Given data -

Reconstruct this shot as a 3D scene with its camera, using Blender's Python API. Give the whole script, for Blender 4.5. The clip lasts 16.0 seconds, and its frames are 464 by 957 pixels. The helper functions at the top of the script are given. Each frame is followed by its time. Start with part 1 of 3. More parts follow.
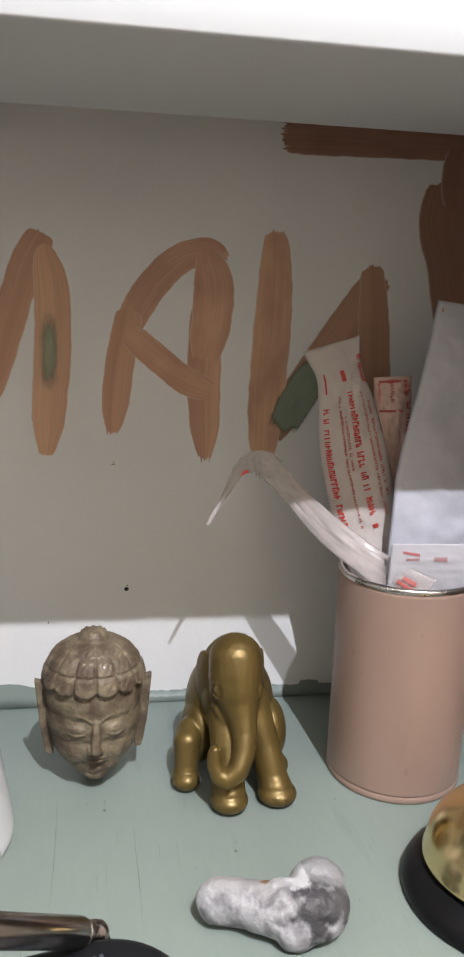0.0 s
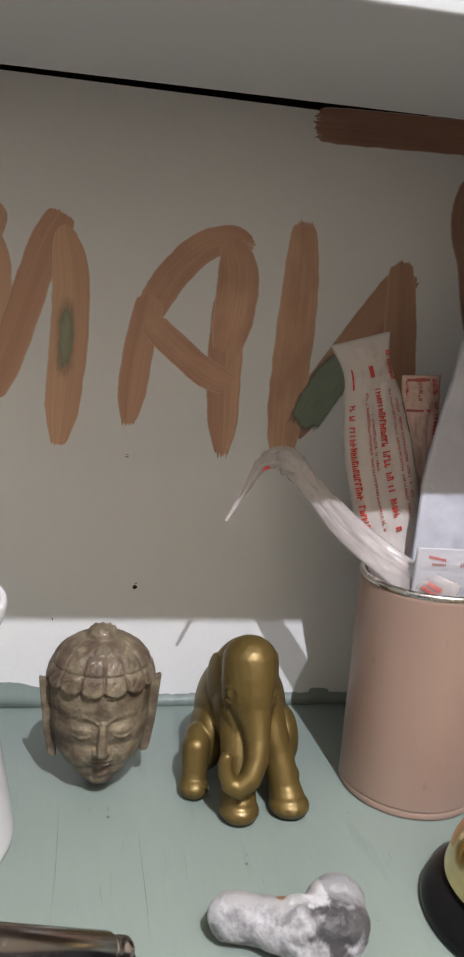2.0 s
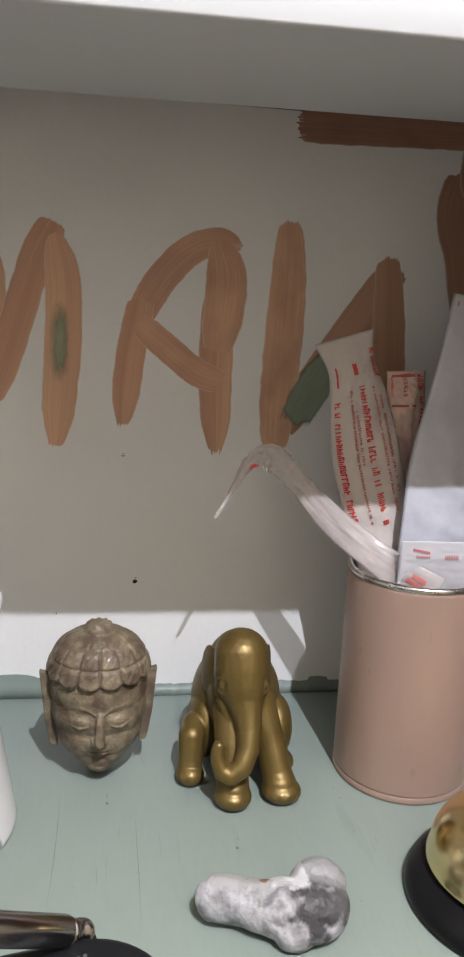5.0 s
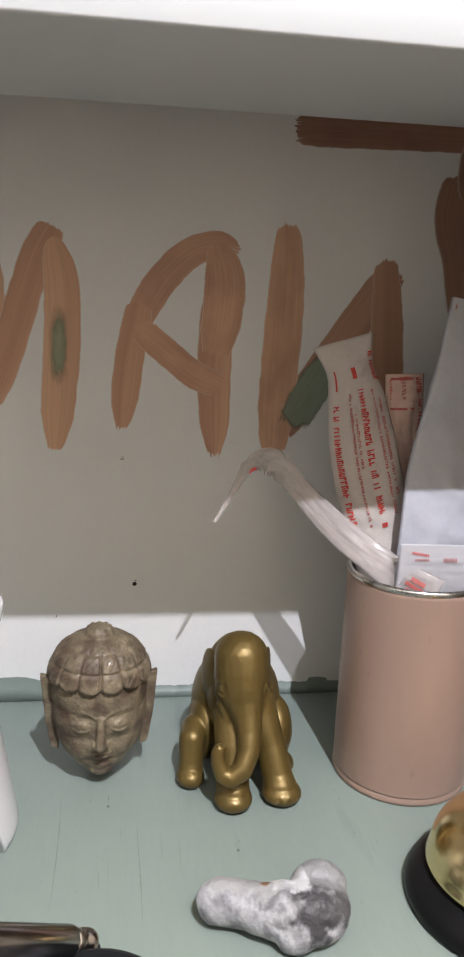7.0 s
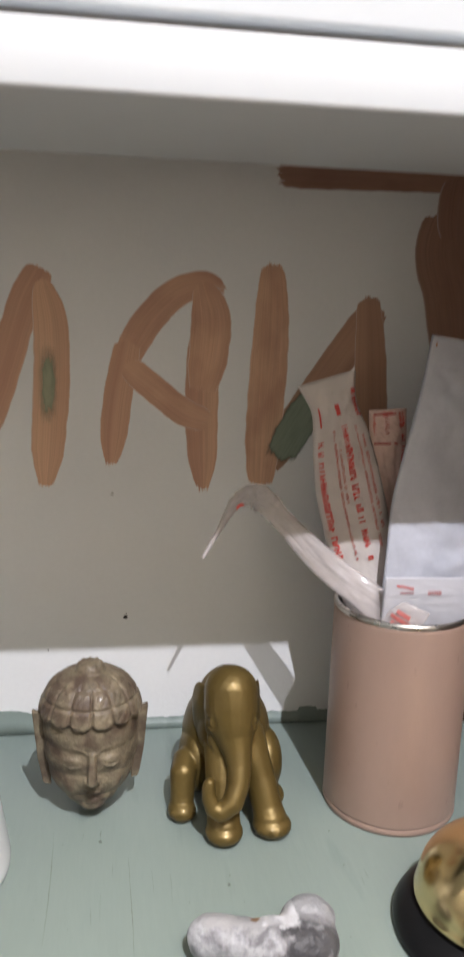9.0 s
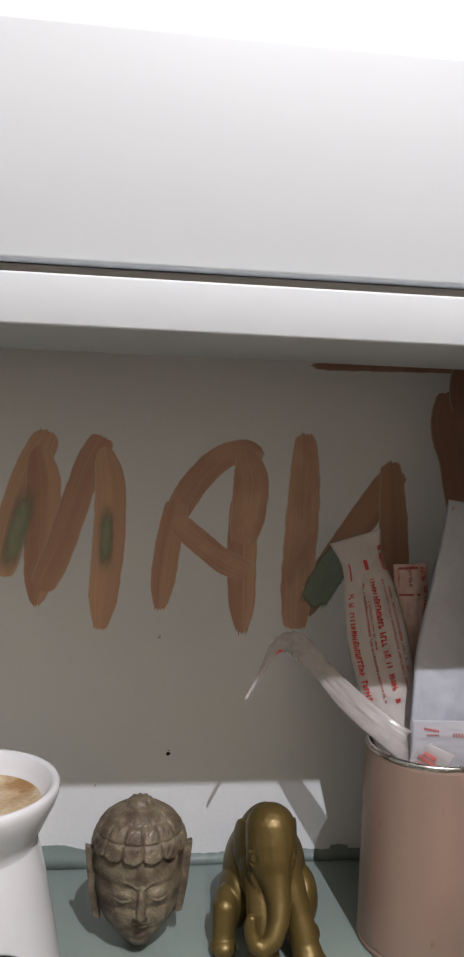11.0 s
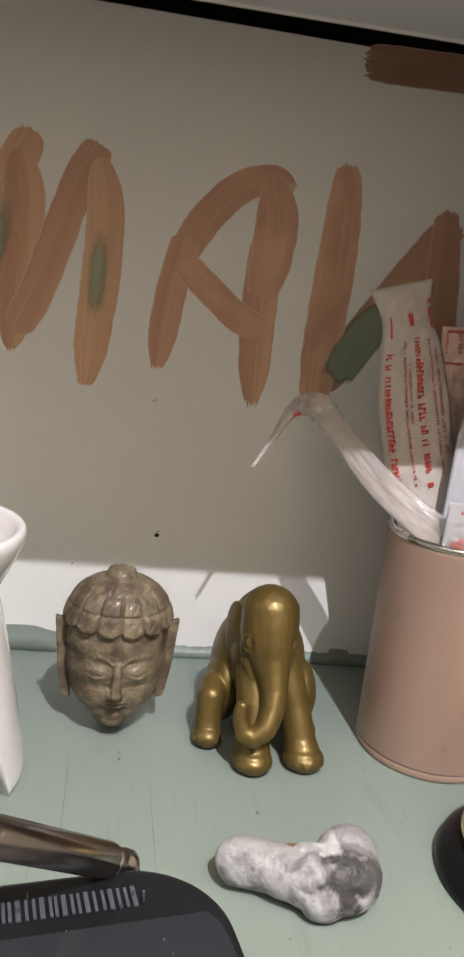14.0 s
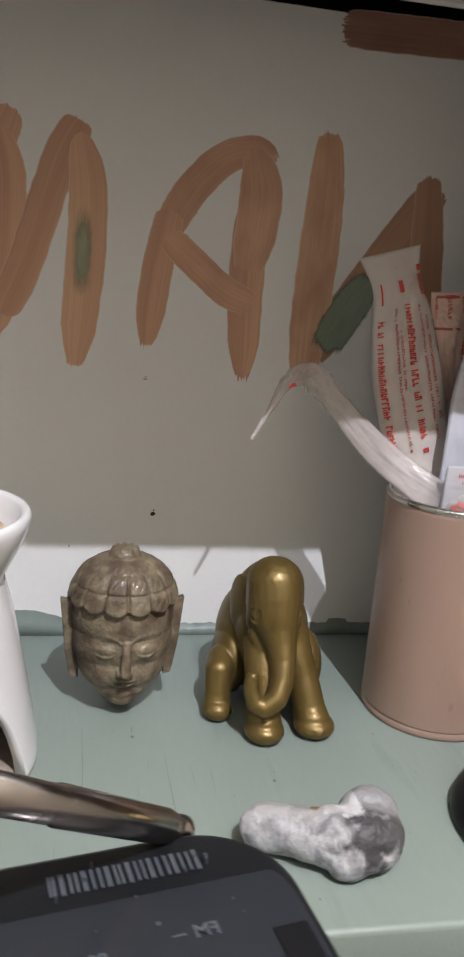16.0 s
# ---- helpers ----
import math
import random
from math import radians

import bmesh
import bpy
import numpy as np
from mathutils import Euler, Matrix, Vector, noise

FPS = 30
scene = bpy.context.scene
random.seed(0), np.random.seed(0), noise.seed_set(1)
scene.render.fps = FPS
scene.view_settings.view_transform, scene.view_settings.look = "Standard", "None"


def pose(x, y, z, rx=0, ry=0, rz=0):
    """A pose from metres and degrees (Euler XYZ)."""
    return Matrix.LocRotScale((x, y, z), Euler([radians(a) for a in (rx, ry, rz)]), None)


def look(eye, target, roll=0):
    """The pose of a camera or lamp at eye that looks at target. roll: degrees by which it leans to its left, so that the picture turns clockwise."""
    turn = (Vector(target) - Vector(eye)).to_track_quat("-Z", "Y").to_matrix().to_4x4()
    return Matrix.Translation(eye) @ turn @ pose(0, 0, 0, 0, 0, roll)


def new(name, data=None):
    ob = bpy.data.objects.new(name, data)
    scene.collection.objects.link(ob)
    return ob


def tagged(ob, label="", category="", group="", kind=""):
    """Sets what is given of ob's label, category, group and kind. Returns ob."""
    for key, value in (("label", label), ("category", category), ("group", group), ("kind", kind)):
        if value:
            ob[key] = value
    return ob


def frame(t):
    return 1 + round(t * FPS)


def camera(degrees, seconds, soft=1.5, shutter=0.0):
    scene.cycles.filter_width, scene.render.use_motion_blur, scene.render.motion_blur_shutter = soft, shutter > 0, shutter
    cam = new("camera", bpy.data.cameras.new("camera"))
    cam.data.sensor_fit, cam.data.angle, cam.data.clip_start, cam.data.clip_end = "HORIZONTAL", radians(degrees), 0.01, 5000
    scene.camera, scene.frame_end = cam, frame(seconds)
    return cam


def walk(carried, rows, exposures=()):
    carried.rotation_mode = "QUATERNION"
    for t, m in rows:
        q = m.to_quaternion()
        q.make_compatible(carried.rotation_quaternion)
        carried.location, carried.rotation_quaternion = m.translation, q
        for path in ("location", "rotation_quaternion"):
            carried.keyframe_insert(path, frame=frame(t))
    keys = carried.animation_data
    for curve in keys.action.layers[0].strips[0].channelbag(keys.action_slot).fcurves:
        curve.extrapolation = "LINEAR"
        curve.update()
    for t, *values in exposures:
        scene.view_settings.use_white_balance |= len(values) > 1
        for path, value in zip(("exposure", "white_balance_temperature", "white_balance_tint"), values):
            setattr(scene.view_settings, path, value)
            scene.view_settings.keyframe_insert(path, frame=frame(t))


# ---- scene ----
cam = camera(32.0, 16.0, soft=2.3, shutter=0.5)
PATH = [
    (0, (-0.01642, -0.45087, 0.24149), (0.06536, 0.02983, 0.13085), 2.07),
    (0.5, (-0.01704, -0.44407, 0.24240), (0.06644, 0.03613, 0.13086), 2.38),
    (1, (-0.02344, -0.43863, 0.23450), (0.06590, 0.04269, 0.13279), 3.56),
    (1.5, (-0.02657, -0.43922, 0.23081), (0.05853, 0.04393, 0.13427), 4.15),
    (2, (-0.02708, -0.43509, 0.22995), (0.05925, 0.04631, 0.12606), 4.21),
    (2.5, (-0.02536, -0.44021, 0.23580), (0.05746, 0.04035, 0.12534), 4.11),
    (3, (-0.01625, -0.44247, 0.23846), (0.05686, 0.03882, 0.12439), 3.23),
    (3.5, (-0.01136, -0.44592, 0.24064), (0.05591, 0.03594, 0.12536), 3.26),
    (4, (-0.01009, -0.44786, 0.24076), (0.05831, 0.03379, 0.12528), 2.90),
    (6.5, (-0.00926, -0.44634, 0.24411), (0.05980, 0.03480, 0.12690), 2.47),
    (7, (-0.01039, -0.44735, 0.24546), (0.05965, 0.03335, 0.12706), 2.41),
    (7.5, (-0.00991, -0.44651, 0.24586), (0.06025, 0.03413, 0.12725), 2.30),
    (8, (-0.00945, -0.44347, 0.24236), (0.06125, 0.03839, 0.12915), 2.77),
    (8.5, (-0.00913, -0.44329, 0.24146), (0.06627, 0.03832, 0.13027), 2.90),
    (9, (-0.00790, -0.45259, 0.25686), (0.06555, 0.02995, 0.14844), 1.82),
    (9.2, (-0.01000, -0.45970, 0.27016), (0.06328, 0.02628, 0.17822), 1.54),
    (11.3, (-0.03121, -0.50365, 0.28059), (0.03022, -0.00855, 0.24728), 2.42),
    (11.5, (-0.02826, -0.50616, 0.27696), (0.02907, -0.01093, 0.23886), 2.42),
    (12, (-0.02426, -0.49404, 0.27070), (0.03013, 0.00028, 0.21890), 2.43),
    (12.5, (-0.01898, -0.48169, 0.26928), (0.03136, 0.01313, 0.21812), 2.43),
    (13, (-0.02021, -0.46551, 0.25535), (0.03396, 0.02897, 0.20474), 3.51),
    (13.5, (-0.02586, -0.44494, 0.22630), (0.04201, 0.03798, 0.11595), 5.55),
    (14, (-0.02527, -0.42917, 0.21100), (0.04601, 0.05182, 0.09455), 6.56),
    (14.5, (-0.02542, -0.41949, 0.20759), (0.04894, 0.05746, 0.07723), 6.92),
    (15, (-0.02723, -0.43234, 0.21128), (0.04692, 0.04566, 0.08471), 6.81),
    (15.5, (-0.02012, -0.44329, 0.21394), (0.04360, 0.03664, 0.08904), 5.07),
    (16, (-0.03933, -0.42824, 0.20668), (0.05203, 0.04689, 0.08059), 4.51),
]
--
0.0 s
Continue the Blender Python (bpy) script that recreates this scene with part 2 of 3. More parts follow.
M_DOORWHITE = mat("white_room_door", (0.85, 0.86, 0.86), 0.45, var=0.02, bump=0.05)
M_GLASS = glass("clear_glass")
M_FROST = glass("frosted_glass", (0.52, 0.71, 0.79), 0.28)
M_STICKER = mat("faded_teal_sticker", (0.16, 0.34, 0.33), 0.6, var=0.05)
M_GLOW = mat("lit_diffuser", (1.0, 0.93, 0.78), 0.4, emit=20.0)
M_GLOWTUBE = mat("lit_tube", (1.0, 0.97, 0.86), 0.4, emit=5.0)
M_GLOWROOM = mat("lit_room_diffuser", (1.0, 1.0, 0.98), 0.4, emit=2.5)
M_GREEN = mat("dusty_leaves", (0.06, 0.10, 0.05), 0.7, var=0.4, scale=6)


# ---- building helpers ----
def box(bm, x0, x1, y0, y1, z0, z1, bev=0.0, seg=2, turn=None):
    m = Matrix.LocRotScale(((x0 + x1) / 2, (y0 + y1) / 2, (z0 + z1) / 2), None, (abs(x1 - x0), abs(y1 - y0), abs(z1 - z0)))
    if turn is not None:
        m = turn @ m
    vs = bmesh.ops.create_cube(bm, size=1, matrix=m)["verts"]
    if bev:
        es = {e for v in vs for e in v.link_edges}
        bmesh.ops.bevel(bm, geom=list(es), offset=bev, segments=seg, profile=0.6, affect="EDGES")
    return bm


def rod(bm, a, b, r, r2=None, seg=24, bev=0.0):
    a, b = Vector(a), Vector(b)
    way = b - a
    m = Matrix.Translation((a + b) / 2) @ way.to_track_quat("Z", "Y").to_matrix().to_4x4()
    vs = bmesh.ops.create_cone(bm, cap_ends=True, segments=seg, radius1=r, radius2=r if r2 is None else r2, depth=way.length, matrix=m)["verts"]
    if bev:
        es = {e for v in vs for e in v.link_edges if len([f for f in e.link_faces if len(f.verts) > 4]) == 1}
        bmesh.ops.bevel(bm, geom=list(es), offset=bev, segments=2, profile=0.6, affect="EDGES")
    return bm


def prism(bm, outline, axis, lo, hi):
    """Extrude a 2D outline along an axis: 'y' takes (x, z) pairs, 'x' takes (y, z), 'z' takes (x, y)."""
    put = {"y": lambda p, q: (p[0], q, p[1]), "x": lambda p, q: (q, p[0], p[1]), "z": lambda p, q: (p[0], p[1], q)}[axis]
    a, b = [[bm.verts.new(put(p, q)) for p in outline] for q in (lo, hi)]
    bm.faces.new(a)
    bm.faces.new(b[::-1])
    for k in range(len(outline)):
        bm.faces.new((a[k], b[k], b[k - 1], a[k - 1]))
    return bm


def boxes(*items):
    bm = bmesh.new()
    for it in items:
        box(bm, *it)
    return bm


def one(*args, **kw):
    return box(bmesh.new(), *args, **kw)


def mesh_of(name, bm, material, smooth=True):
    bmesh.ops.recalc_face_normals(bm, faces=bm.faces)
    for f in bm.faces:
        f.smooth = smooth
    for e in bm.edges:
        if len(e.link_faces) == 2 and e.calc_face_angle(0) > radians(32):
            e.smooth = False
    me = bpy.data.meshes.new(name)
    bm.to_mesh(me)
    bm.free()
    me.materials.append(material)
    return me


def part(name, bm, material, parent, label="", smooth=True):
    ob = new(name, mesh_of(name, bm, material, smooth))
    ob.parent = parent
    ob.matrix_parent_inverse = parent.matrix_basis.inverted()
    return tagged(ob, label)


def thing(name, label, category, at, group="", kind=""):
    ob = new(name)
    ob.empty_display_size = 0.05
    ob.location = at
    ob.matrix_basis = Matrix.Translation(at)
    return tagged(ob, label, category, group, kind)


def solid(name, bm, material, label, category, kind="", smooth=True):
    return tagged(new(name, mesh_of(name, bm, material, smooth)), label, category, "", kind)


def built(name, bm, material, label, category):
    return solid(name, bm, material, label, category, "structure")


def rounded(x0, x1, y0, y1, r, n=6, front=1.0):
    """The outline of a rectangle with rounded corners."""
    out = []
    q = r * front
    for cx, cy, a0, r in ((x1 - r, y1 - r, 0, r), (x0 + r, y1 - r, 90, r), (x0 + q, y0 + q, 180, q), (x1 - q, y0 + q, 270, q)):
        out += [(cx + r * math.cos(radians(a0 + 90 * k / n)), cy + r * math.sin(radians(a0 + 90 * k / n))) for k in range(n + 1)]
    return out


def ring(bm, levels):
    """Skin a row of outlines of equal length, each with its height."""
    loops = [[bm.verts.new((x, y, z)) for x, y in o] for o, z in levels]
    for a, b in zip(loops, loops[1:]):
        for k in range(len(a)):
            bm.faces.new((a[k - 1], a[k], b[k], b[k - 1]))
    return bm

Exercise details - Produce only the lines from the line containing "scene = bpy.context.scene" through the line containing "turn = (Vector(target)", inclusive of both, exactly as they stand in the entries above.

Result of the task -
scene = bpy.context.scene
random.seed(0), np.random.seed(0), noise.seed_set(1)
scene.render.fps = FPS
scene.view_settings.view_transform, scene.view_settings.look = "Standard", "None"


def pose(x, y, z, rx=0, ry=0, rz=0):
    """A pose from metres and degrees (Euler XYZ)."""
    return Matrix.LocRotScale((x, y, z), Euler([radians(a) for a in (rx, ry, rz)]), None)


def look(eye, target, roll=0):
    """The pose of a camera or lamp at eye that looks at target. roll: degrees by which it leans to its left, so that the picture turns clockwise."""
    turn = (Vector(target) - Vector(eye)).to_track_quat("-Z", "Y").to_matrix().to_4x4()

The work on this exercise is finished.